§ **Task goal**
Where a line below holds the string "with", copy that line.

§ **Supplied material**
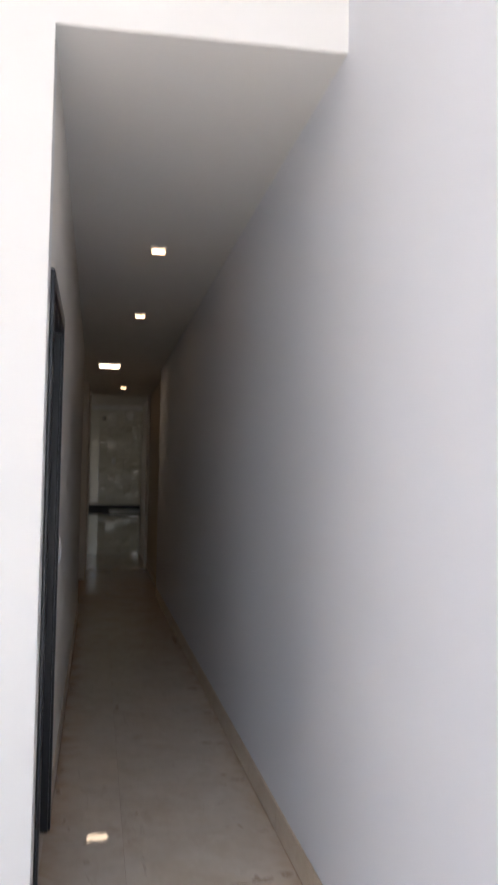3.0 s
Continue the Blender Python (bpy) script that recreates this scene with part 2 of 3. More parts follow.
RIM = material("dull_grey_rim", (0.36, 0.36, 0.33), 0.5, 0.15, 12, 90, 0.0, spec=0.2)
ALU = material("black_aluminium", (0.015, 0.015, 0.016), 0.4, 0.2, 6, 90, 0.0)
LAMP_WARM = glow("lit_warm_diffuser", (1.0, 0.60, 0.31), 1.8)
LAMP_SIDE = glow("faint_lamp_side", (1.0, 0.62, 0.33), 0.4)
LAMP_WHITE = glow("lit_white_diffuser", (1.0, 0.74, 0.47), 1.6)
LAMP_SPOT = glow("lit_spot_lens", (1.0, 0.70, 0.45), 22.0)
LAMP_PANEL = glow("lit_panel_diffuser", (1.0, 0.98, 0.93), 0.8)
GLASS = bpy.data.materials.new("clear_glass")
GLASS.use_nodes = True
gb = GLASS.node_tree.nodes["Principled BSDF"]
gb.inputs["Transmission Weight"].default_value, gb.inputs["Roughness"].default_value = 1.0, 0.02


# ---- builders ----
def mesh_object(name, bm, mat, parent=None, label=""):
    me = bpy.data.meshes.new(name)
    bm.normal_update()
    bm.to_mesh(me)
    bm.free()
    me.materials.append(mat)
    ob = new(name, me)
    if parent:
        ob.parent = parent
    if label:
        ob["label"] = label
    return ob


def part(name, bm, mat, parent, label=""):
    return mesh_object(name, bm, mat, parent, label)


def add_box(bm, a, b, bevel=0.0, segments=2):
    r = bmesh.ops.create_cube(bm, size=1)
    vs = r["verts"]
    for v in vs:
        for k in range(3):
            v.co[k] = a[k] if v.co[k] < 0 else b[k]
    if bevel:
        es = {e for v in vs for e in v.link_edges}
        bmesh.ops.bevel(bm, geom=list(es), offset=bevel, segments=segments, affect="EDGES", profile=0.5)
    return bm


def box_bm(a, b, bevel=0.0, segments=2):
    return add_box(bmesh.new(), a, b, bevel, segments)


def wall(name, axis, at, thick, u0, u1, z0, z1, holes=(), mat=None, label="", kind="structure"):
    # a wall square to x or y, from `at` to `at + thick`, with rectangular openings (ua, ub, za, zb)
    us = sorted({u0, u1, *[min(max(h[i], u0), u1) for h in holes for i in (0, 1)]})
    zs = sorted({z0, z1, *[min(max(h[i], z0), z1) for h in holes for i in (2, 3)]})
    bm = bmesh.new()

    def solid(i, j):
        if not (0 <= i < len(us) - 1 and 0 <= j < len(zs) - 1):
            return False
        u, z = (us[i] + us[i + 1]) / 2, (zs[j] + zs[j + 1]) / 2
        return not any(h[0] < u < h[1] and h[2] < z < h[3] for h in holes)

    def p(u, w, z):
        return (w, u, z) if axis == "x" else (u, w, z)

    def quad(*c):
        bm.faces.new([bm.verts.new(q) for q in c])
    a, b = at, at + thick
    for i in range(len(us) - 1):
        for j in range(len(zs) - 1):
            if not solid(i, j):
                continue
            ua, ub, za, zb = us[i], us[i + 1], zs[j], zs[j + 1]
            for w in (a, b):
                quad(p(ua, w, za), p(ub, w, za), p(ub, w, zb), p(ua, w, zb))
            if not solid(i - 1, j):
                quad(p(ua, a, za), p(ua, b, za), p(ua, b, zb), p(ua, a, zb))
            if not solid(i + 1, j):
                quad(p(ub, a, za), p(ub, b, za), p(ub, b, zb), p(ub, a, zb))
            if not solid(i, j - 1):
                quad(p(ua, a, za), p(ub, a, za), p(ub, b, za), p(ua, b, za))
            if not solid(i, j + 1):
                quad(p(ua, a, zb), p(ub, a, zb), p(ub, b, zb), p(ua, b, zb))
    bmesh.ops.remove_doubles(bm, verts=bm.verts, dist=1e-5)
    bmesh.ops.recalc_face_normals(bm, faces=bm.faces)
    ob = mesh_object(name, bm, mat or PAINT)
    return tagged(ob, label or "smooth white painted plaster wall", "wall", kind=kind)


def empty(name, label, category, at=(0, 0, 0), group="", kind=""):
    ob = new(name)
    ob.location = at
    ob.empty_display_size = 0.05
    return tagged(ob, label, category, group, kind)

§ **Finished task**
Continue the Blender Python (bpy) script that recreates this scene with part 2 of 3. More parts follow.
    # a wall square to x or y, from `at` to `at + thick`, with rectangular openings (ua, ub, za, zb)